The National Defense Battalions (كتائب الدفاع الوطني; NDB) were an Iraqi Kurdish paramilitary and gendarmerie force. They were initially formed as a Kurdish pro-government militia used by Abdul-Karim Qasim during the First Iraqi–Kurdish War. However, under Saddam Hussein, the NDB grew exponentially in size and was incorporated into the government's security apparatus and played a prominent role in the Iran-Iraq War. Many of its members defected to the Peshmerga during the 1991 Iraqi uprisings. However, despite being weakened, the NDB survived until it was dissolved after the 2003 invasion of Iraq.

==Structure==
The NDB was established as a militia during the First Iraqi–Kurdish War. Following the Ramadan Revolution, the Iraqi Ba'ath Party came to power and recruited various Kurdish tribal leaders, allowing them to form militias as long as their allegiance was to Iraq. These units were armed with light weapons and were tasked with policing Kurdish areas, as well as providing intelligence to the Iraqi Army.

During the Iran-Iraq War, the NDB was incorporated into the command of the Iraqi Directorate of Military Intelligence and the Iraqi Army's Northern Command. The Northern Bureau of the Ba'ath Party was responsible for operating and setting policies of the NDB, as well as reporting on its leaders political activities, arming the group, and maintaining control over the Kurdish conscripts.

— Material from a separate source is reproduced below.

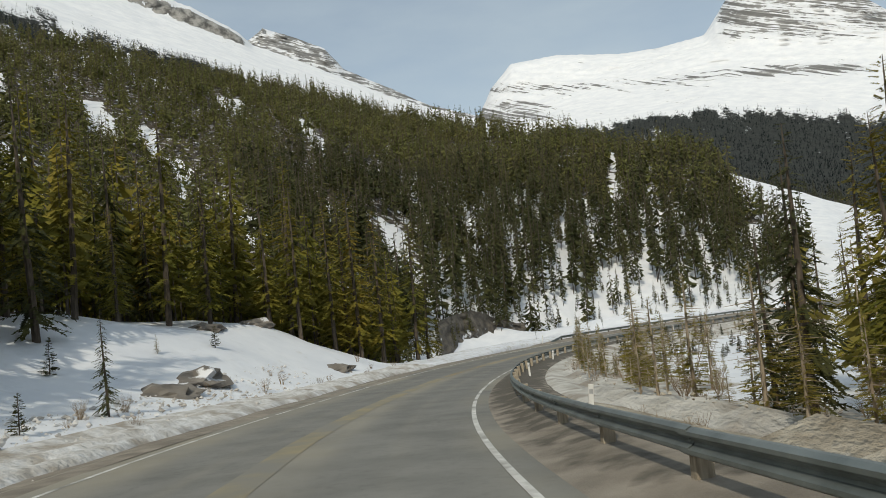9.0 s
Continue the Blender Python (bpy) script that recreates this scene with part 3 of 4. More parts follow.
FAR_WEST = [(-62, 10, 14, 18.5), (-59.8, 10, 15, 19.4), (-58.5, 10, 15, 20.3), (-56.1, 9, 14.5, 19.6), (-54, 9, 14, 18.8), (-52.6, 8, 13, 17.2), (-49.2, 8, 12, 15.6), (-46.3, 7, 11, 14.1), (-42.6, 6, 10, 12.9), (-38, 5, 9, 11)]
far_west = massif("mountain_far_west", FAR_WEST, (2300, 2900, 3900), STRATA, "distant snowy ridge of thin grey rock layers", (220, 120), rough=0.5, strata=((-62, 0.8, 0.2, 0), (-38, 0.8, 0.2, 0)), bare=lambda a, e, u: 0.1 + 0.5 * np.clip(u * 2, 0, 1), beds=lambda a, e: (a * 0.8, (e + 0.28 * a) * 4.6))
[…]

The Northern Bureau portrayed the NDB as part of the Ba'athist plan of converting the Kurdish population from tribal peasants into ideal Iraqi citizens. A decree from Saddam Hussein required military-aged men from Iraqi Kurdistan to enlist in the NDB. In spite of official rhetoric, the NDB had been organised along tribal lines from the beginning, with Kurdish tribal leaders being responsible for both raising and maintaining the NDB. The official title of the Kurdish tribal leaders were that of a consultant, in an attempt to hide the extent of which the government interfered with the NDB, with leaders deemed corrupt, ineffective, or potentially disloyal, either being replaced by other leaders within their tribes or being forced to disband their units. Others, who chose to rebel, or defect, were executed. One battalion was disbanded because its leader was claiming he controlled 900 soldiers, when in fact he only had 90. Two other battalions were disbanded, and their leaders executed, because one had failed to fight against the Iranian Army, while the other had attempted to assassinate the commander of the 5th Army Corps. Meanwhile, the leader of the 24th Battalion was executed after rebelling.

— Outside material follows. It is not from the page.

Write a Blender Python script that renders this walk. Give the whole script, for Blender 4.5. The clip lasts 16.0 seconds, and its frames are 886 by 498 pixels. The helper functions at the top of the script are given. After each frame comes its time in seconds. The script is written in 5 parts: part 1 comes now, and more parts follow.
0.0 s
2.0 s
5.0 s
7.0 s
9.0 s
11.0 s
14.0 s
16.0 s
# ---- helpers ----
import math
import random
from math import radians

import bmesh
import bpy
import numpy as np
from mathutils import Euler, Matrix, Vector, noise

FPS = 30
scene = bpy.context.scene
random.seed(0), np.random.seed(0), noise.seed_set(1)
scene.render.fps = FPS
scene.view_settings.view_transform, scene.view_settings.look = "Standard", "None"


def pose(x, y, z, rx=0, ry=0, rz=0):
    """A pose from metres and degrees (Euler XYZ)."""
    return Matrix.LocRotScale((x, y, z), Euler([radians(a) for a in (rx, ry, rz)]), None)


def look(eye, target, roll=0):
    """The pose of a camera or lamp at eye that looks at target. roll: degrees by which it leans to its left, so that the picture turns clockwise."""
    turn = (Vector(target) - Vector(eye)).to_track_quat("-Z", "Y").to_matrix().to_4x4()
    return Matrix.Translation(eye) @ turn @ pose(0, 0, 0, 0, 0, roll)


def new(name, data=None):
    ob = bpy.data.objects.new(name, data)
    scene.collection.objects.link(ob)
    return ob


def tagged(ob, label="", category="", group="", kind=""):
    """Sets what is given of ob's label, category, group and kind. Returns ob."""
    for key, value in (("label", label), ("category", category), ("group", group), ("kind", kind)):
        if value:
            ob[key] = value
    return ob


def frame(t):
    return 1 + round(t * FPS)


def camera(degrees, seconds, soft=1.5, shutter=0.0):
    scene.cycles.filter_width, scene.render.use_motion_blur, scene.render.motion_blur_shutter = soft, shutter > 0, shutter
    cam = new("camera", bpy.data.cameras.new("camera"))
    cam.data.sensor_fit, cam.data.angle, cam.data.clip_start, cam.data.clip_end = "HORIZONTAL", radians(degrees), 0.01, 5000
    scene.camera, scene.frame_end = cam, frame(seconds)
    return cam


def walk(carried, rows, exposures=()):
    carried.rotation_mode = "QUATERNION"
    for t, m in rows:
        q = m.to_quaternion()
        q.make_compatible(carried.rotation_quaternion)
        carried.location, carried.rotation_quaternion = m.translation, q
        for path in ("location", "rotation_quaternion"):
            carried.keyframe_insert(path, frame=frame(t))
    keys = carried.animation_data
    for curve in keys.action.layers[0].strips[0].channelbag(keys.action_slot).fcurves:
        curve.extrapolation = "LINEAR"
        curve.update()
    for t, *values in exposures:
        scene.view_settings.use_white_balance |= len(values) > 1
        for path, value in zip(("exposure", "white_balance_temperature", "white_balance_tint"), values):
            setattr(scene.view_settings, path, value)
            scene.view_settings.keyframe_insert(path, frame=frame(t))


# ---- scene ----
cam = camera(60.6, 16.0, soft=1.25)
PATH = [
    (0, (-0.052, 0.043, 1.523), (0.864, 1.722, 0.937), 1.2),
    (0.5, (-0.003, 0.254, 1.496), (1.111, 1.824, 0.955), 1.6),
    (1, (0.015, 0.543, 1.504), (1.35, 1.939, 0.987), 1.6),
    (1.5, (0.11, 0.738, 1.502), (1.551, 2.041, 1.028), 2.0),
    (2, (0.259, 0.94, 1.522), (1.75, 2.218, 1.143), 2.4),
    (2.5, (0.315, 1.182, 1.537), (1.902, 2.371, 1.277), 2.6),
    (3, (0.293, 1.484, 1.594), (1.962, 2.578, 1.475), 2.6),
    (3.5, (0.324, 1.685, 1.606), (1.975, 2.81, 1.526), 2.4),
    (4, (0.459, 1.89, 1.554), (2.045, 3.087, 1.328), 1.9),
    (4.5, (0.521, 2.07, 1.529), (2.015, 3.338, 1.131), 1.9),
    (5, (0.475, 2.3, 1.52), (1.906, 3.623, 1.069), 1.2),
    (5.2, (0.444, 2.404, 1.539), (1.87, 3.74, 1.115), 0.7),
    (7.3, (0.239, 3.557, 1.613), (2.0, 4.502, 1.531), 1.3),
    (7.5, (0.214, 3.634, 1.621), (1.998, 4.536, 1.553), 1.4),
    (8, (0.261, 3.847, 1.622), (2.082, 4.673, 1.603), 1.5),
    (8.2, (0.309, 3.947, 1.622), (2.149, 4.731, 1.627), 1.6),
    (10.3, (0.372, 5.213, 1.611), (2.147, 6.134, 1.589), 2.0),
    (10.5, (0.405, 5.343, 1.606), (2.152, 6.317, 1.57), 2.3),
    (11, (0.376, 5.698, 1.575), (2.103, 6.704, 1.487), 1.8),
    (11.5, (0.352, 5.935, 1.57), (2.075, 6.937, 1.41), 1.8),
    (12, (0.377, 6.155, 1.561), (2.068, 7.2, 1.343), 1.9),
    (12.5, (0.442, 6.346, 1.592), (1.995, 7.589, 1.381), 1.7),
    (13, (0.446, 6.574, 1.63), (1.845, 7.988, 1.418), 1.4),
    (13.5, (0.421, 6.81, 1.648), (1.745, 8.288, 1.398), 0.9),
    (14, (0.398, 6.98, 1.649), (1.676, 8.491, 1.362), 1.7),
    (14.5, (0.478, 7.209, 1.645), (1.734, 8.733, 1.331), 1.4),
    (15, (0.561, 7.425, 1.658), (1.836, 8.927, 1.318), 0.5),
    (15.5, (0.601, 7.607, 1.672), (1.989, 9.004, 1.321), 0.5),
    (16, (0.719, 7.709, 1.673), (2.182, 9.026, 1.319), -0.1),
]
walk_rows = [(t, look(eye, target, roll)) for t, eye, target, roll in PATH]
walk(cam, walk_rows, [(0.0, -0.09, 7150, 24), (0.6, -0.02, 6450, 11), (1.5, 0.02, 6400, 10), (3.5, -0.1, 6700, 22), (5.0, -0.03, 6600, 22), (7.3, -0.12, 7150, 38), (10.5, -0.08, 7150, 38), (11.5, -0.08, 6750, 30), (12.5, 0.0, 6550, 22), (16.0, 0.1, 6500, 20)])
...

In predominantly Kurdish areas, NDB commanders were under the jurisdiction of the local Ba'ath Party branch, with battalions being attached to the party offices in Ninewah, Ta'mim, Arbil, Sulaymaniyah, and Dohuk. The management of training camps, education sessions, the pursuit and capture of deserters, and the surveillance of NDB leaders and soldiers, were central to the security operations of the Northern Bureau. By 1987, there were 147 battalions, composing around 250,000 men, which made up nearly 10% of the total Kurdish population under the control of the Northern Bureau. Although 5 battalions were disbanded in 1987, the force had grown to 321 battalions in August 1989, made up of 412,636 soldiers. This increase was largely due to the forcible conscription of Kurds at the end of the Anfal campaign. The NDB was not limited to Iraqi Kurdistan, and some battalions even fought in the Siege of Basra in 1987.

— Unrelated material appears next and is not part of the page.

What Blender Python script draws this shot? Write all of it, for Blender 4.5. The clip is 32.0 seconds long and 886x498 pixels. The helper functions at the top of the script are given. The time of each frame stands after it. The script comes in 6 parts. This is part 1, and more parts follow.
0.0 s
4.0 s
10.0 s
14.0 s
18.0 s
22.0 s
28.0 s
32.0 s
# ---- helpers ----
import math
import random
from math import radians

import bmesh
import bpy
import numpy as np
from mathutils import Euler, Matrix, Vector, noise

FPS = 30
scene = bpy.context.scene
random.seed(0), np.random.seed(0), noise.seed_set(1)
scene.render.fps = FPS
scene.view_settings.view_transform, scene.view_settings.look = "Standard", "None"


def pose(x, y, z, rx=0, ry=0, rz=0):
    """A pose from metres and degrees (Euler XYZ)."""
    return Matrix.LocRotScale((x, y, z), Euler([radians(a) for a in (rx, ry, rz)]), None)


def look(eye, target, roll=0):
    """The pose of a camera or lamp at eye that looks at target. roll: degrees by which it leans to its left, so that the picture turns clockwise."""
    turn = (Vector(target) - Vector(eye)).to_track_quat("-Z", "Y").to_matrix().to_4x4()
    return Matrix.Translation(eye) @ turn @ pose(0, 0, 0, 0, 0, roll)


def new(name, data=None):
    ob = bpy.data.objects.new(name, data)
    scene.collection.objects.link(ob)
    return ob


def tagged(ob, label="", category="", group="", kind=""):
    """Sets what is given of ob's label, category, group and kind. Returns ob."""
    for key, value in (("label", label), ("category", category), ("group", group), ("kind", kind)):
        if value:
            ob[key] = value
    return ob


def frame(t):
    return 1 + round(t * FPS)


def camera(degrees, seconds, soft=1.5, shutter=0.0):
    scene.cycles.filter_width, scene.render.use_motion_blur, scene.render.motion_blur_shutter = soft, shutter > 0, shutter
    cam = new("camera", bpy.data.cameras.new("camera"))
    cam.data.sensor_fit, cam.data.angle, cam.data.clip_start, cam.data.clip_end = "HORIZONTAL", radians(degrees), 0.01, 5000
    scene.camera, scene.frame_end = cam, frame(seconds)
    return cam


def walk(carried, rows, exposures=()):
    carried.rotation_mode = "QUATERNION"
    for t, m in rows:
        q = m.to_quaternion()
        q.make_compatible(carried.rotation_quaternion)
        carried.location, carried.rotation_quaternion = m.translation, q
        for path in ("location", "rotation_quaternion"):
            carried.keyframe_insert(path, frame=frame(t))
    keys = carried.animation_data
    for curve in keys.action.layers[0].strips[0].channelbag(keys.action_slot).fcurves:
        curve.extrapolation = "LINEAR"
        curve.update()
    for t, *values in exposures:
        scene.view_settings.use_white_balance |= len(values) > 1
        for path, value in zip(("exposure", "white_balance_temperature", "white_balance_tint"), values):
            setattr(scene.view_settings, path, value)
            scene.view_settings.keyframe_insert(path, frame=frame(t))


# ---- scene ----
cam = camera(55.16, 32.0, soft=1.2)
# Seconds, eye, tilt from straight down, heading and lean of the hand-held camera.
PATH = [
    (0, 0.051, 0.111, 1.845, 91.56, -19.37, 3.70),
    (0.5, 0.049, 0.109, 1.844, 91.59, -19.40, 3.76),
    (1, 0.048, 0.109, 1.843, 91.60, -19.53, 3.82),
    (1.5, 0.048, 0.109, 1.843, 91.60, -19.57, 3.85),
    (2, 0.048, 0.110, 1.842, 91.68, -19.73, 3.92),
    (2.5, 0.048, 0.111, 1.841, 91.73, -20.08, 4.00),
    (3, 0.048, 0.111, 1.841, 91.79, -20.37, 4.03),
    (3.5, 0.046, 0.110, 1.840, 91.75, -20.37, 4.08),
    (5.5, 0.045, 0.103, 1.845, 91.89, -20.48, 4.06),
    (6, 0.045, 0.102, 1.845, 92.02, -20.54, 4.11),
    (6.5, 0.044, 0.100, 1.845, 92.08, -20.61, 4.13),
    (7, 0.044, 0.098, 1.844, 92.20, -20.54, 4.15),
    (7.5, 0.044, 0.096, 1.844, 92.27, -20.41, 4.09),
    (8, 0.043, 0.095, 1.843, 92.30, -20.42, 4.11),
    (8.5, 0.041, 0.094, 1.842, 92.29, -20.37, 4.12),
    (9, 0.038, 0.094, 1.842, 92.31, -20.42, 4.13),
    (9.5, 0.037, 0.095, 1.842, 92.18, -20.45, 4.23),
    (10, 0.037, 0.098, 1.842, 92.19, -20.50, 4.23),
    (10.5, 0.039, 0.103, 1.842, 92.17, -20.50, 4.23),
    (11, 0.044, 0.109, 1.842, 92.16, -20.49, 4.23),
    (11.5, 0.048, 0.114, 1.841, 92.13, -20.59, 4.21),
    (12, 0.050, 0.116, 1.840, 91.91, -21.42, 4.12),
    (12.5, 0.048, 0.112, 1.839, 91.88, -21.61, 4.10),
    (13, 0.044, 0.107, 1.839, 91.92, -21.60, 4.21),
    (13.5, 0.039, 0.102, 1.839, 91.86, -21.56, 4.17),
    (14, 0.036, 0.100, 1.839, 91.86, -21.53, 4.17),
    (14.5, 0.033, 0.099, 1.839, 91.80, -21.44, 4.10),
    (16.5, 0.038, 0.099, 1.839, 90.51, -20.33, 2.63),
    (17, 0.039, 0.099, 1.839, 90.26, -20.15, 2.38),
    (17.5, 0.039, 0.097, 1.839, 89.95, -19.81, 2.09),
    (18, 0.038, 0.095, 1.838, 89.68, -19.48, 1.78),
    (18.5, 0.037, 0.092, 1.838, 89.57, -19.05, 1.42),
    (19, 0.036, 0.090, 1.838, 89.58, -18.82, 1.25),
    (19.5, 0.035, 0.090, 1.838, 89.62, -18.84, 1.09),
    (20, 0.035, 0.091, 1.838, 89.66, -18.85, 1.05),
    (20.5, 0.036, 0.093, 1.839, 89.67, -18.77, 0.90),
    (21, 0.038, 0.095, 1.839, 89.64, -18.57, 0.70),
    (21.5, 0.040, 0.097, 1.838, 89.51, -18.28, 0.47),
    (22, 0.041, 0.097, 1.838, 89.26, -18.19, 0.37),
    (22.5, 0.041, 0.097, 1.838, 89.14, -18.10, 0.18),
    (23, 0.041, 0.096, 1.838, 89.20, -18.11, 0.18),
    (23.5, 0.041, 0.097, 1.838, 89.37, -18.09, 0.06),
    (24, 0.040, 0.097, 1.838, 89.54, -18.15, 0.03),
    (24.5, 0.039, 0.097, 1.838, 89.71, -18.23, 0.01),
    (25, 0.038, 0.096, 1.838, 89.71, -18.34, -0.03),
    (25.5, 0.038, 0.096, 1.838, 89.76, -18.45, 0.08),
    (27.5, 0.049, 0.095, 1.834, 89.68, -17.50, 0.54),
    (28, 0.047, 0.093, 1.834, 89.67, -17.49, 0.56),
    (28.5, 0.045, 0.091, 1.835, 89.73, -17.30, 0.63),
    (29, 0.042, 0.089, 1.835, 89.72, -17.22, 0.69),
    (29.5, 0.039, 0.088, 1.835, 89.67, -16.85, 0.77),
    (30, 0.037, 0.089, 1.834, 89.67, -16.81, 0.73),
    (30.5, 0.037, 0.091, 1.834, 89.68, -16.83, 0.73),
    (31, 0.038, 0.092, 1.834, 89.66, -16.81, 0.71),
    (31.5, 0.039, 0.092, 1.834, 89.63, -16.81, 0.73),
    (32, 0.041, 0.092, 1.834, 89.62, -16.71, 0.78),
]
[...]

In addition to their counterinsurgency role, the NDB were also seen as a means by which the government could absorb young Kurds, provide them with employment, and prevent or dissuade them from joining the separatists. The government achieved only limited success however, with the NDB suffering high desertion rates. It was quite typical for men to continually shift between fighting in the insurgency and fighting in the NDB. Both choices were risky, as separatists had their family members deported or imprisoned, while those in the NDB were disowned by Kurdish society. Desertion was dangerous, with execution squads being common on the frontlines.

Following the Gulf War, and the 1991 Iraqi uprisings, the NDB was remodelled. The NDB survived in a much weaker capacity until being officially disbanded after the 2003 invasion of Iraq, but by 2002 there was only 1 battalion comprising around 1,000 men.

==Legacy==
The NDB was considered jash (Kurdish term for collaborator or traitor). The NDB, due to their prominence in the Anfal campaign, have been a subject of controversy in Iraqi Kurdistan. During the 1990s, discussion of the Jash remained very much a taboo subject, however this changed following the PUK–KDP peace agreement, as well as the 2006–2007 Tribunal, with the Kurdish press opening up discussion on the subject. Views on the jash remain divided. Some Kurds are more merciful to the jash, claiming that some may have been victims of bad circumstances, or forced into the NDB to protect themselves.